One-for-all and all-for-one. Until recently the London Stock Exchange shared the motto of the Musketeers. Specifically, one share-one vote was required for admission to the LSE’s “premium” listing segment and for eligibility to FTSE indices.
That started to change when exceptions for dual-class shares in premium listings were introduced in 2021. But the FCA’s latest overhaul of listings takes things even further as it tries to revitalise the London market. The evidence suggests that institutional investors may still prove an obstacle.
The FCA’s changes follow a wave of deregulation across Europe as exchanges compete for listings that are gravitating towards the US. London hopes a softer stance on dual-class shares will attract more technology and founder-led businesses.

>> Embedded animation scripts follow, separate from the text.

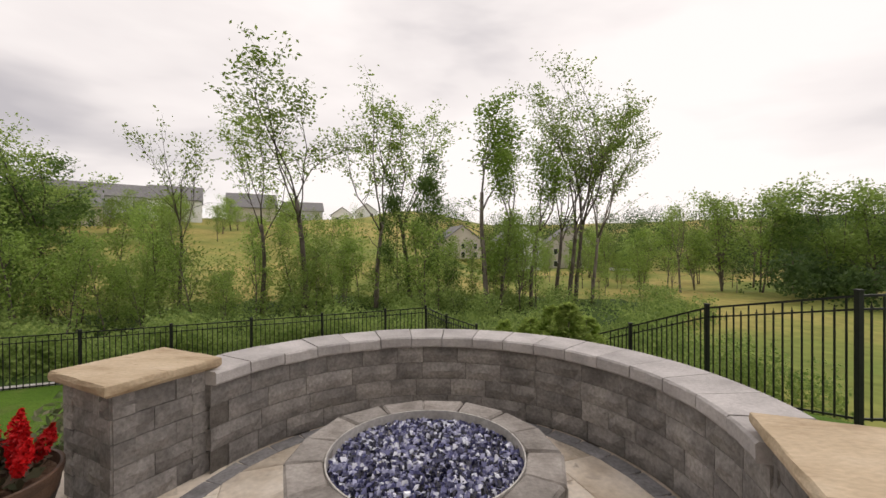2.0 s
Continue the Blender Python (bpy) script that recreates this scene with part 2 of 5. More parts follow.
M_BRASS = mat("aged_lamp_metal", [(0.3, (0.14, 0.11, 0.07)), (0.7, (0.28, 0.24, 0.17))], scale=25, rough=0.45, metal=0.6, bump=0.1)
M_LAMPHAT = mat("pale_lamp_hat", [(0.3, (0.30, 0.26, 0.21)), (0.7, (0.42, 0.37, 0.31))], scale=25, rough=0.45, metal=0.3, bump=0.1)
M_BARK = mat("grey_brown_bark", [(0.25, (0.075, 0.062, 0.05)), (0.5, (0.15, 0.125, 0.105)), (0.8, (0.25, 0.22, 0.19))], scale=6, rough=0.95, bump=0.8, bscale=18, stretch=(1, 1, 0.25), fine=0.3, rnd=0.3, spec=0.1)
M_DECK = mat("dark_grey_deck", [(0.3, (0.10, 0.095, 0.095)), (0.7, (0.17, 0.16, 0.16))], scale=4, rough=0.7, bump=0.1)
M_FASCIA = mat("pale_deck_fascia", [(0.3, (0.42, 0.40, 0.38)), (0.7, (0.52, 0.50, 0.47))], scale=3, rough=0.6, bump=0.05)
# plastic grey, also painted on as the shade inside the window openings
M_DARKGREY = mat("dark_grey_plastic_and_room_shade", [(0.3, (0.055, 0.055, 0.058)), (0.7, (0.085, 0.085, 0.09))], scale=6, rough=0.55, bump=0.1)
M_HOSE = mat("grey_hose", [(0.3, (0.16, 0.165, 0.185)), (0.7, (0.26, 0.265, 0.29))], scale=9, rough=0.5, bump=0.05)
M_FABRIC = mat("brown_bench_fabric", [(0.3, (0.07, 0.06, 0.055)), (0.7, (0.13, 0.115, 0.105))], scale=20, rough=0.95, bump=0.3, bscale=200)
# shingle grey with the haze over the distant roofs lightened into its colour
M_ROOF = mat("hazed_grey_shingles", [(0.3, (0.15, 0.15, 0.155)), (0.7, (0.25, 0.245, 0.24))], scale=3, bump=0.3, fine=0.2)
M_FARWHITE = mat("far_white_siding", [(0.3, (0.78, 0.78, 0.78)), (0.7, (0.84, 0.84, 0.84))], scale=0.6, bump=0.02, fine=0.05)
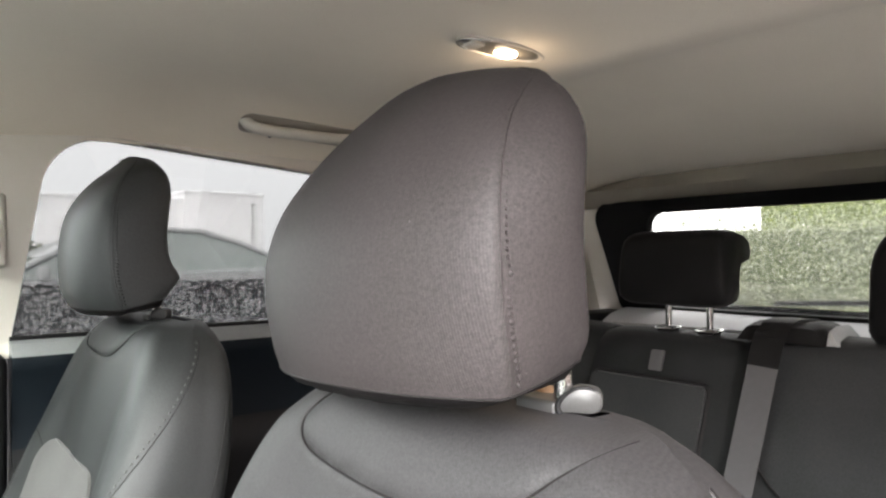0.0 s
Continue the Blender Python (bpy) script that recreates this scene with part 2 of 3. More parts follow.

Historically, though, it has been London’s money managers, as much as its rulemakers, that have ensured use of dual-class listings remained low.
The US demonstrates the growing popularity of dual-class share structures. Last year about 12 per cent of Russell 1000 companies had them, up from about 9 per cent a decade earlier. In Sweden, the most successful European market at attracting new companies in the past decade, about half of companies have dual-class shares. A strong equity culture and a domestic bias among Swedish investment funds helps.
Liberalisation is also under way in other European countries. Even Germany, which had far stricter legal measures to prevent dual-class shares, is reintroducing them.
Evidence on how companies with dual-class shares perform is less clear cut. It is difficult to argue they have hindered the performance of Meta and Alphabet. Still, longer term studies suggest valuation discounts are the norm. An analysis by RBC found that Russell 1000 companies with dual-class shares have underperformed since 2011 and tend to exhibit greater volatility.
London’s limited crop of FTSE dual-class stocks — THG, Deliveroo, Wise, S4C and Oxford Nanopore — are all poor performers. Correlation is not causation. But London’s institutional investors have traditionally been “extremely resistant” to dual-class structures, notes lawyer Jorge Brito Pereira. That has long kept their use in check: a 2007 EU study noted that a wide variety of control-enhancing mechanisms were permissible in the UK but that market practice had rendered them a rarity.
It is not clear that City reformers promoting ever more liberal rules have a coalition behind them: the FCA noted a “very strong preference” from investors and investors groups for more restrictions on dual-class share structures. Rule changes might mean more entrepreneurs consider bringing their companies to London. They will only stay, though, if enough locals are eager to buy their shares.